在AggregateFunction中与聚合缓冲区相关的基本属性包括：聚合缓冲区的Schema信息aggBufferSchema: StructType，聚合缓冲区的数据列信息aggBufferAttributes: Seq[AttributeReference]

聚合模式

在SparkSQL中，聚合过程有4种模式，分别是Partial模式、ParitialMerge模式、Final模式和Complete模式。

Final模式一般和Partial模式组合在一起使用。如下图所示，Partial模式的聚合函数在执行时会根据读入的原始数据更新对应的聚合缓冲区，当处理完所有的输入数据后，返回的是聚合缓冲区中的中间数据。而Final模式所起到的作用是将聚合缓冲区的数据进行合并，然后返回最终的结果

如下图所示，Complete模式相对于Partial/Final组合的分区内聚合，不进行局部聚合计算。Complete模式应用在不支持Partial模式的聚合函数中

PartialMerge模式的聚合函数主要是对聚合缓冲区进行合并，但此时仍然不是最终的结果。

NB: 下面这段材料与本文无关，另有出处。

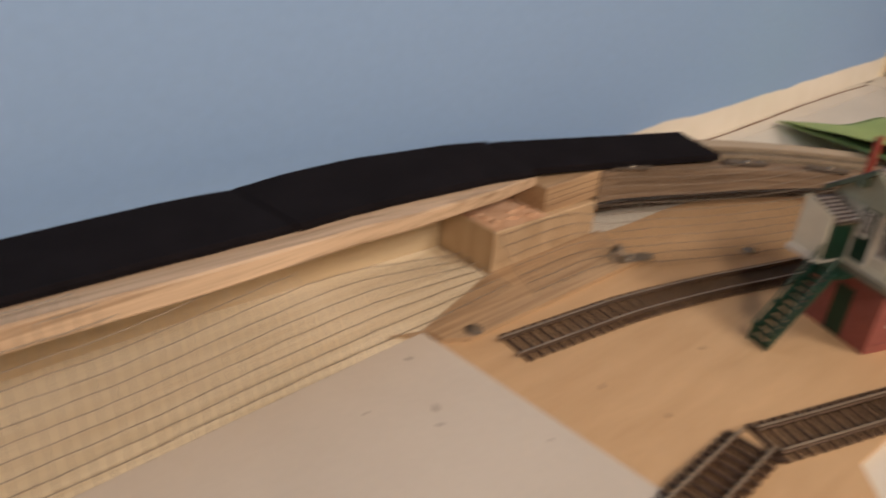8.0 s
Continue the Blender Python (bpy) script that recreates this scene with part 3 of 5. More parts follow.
for y, z, dy, dz in ((-0.221, 0.183, 0.0016, 0.012), (-0.228, 0.205, 0.0012, 0.008), (-0.220, 0.150, 0.0014, 0.010)):
    part("crack", prism(bmesh.new(), [(-dy, -dz * 0.3), (dy * 0.2, -dz), (dy, dz * 0.2), (-dy * 0.1, dz)], 0, 0.0004), CRACK, end_wall).matrix_world = Matrix(((0, 0, -1, 2.2479), (1, 0, 0, y), (0, 1, 0, z), (0, 0, 0, 1)))
part("crack", prism(bmesh.new(), [(-0.0015, -0.001), (0.001, -0.0015), (0.0015, 0.001), (-0.001, 0.0015)], 0, 0.0004), CRACK, end_wall).matrix_world = Matrix(((0, 0, -1, 2.2489), (1, 0, 0, 0.079), (0, 1, 0, 0.189), (0, 0, 0, 1)))


def leaning_panel(x0, x1, a0, a1, b0, b1, z0, z1, material, label):
    """An upright panel whose two side edges run from a0 to a1 and from b0 to b1 as they rise."""
    b = bmesh.new()
    lo_v = [b.verts.new(p) for p in ((x0, a0, z0), (x0, b0, z0), (x0, b1, z1), (x0, a1, z1))]
    hi_v = [b.verts.new((x1, v.co.y, v.co.z)) for v in lo_v]
    b.faces.new(lo_v)
    b.faces.new(hi_v[::-1])
    for i in range(4):
        b.faces.new((lo_v[i], lo_v[(i + 1) % 4], hi_v[(i + 1) % 4], hi_v[i]))
    part("panel", b, material, end_wall, label)


leaning_panel(2.252, 2.2615, 0.4935, 0.560, 0.5855, 0.5855, 0.001, 1.35, BLACK_PANEL, "black felt strip")
leaning_panel(2.2465, 2.2612, 0.3945, 0.5005, 0.4930, 0.5595, 0.001, 1.35, WHITE_PLASTER, "white plaster strip")
for sy, sz in ((0.238, 0.128), (-0.174, 0.150)):
    s = bmesh.new()
    cylinder(s, 0, 0, 0, 0.0022, 0.0062, 0.0048, 16)
    cylinder(s, 0, 0, 0.0022, 0.0026, 0.0016, 0.0012, 6)
    screw = part("screw", s, STEEL, end_wall, "zinc screw head")
    screw.matrix_world = pose(2.2502 if sy > 0 else 2.2485, sy, sz, 0, -90, 0)

jamb = structure("trim_jamb", boxed(2.069, 0.5830, 0.0005, 2.2455, 0.5860, 1.35, bevel=0.001), JAMB_WOOD, "varnished brown wooden jamb against the blue wall", "door jamb")
part("edge_strip", boxed(2.059, 0.5790, 0.0005, 2.0685, 0.5842, 0.062, bevel=0.001), CREAM_STRIP, jamb, "cream splinter of lath at the jamb's foot")
structure("trim_black_line", boxed(2.070, 0.5795, 0.0007, 2.2455, 0.5828, 0.0045), BLACK_PANEL, "black gap line at the jamb's foot", "trim")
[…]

ParitialMerge模式主要应用在distinct语句中

DeclarativeAggregate

DeclarativeAggregate聚合函数是直接由表达式Expressions构建的聚合函数，主要逻辑通过调用 4 个表达式完成，分别是聚合缓冲区初始化表达式initialValues，聚合缓冲区更新表达式updateExpressions，聚合缓冲区合并表达式mergeExpressions，最终结果生成表达式evaluateExpression

下面以count()聚合函数为例介绍

定义聚合缓冲区的列信息aggBufferAttributes，由其子表达式类型确定
定义初始值initialValues，sum()函数的初始值为null
定义更新表达式updateExpressions，成员属性sum与子表达式的值相加
实现合并表达式mergeExpressions，将缓冲区的各个sum进行合并相加
实现结果输出表达式evaluateExpression，返回成员属性sum

case class Sum(child: Expression) extends DeclarativeAggregate with ImplicitCastInputTypes {

  override def children: Seq[Expression] = child :: Nil

  override def nullable: Boolean = true

  // Return data type.
  override def dataType: DataType = resultType

  override def inputTypes: Seq[AbstractDataType] = Seq(NumericType)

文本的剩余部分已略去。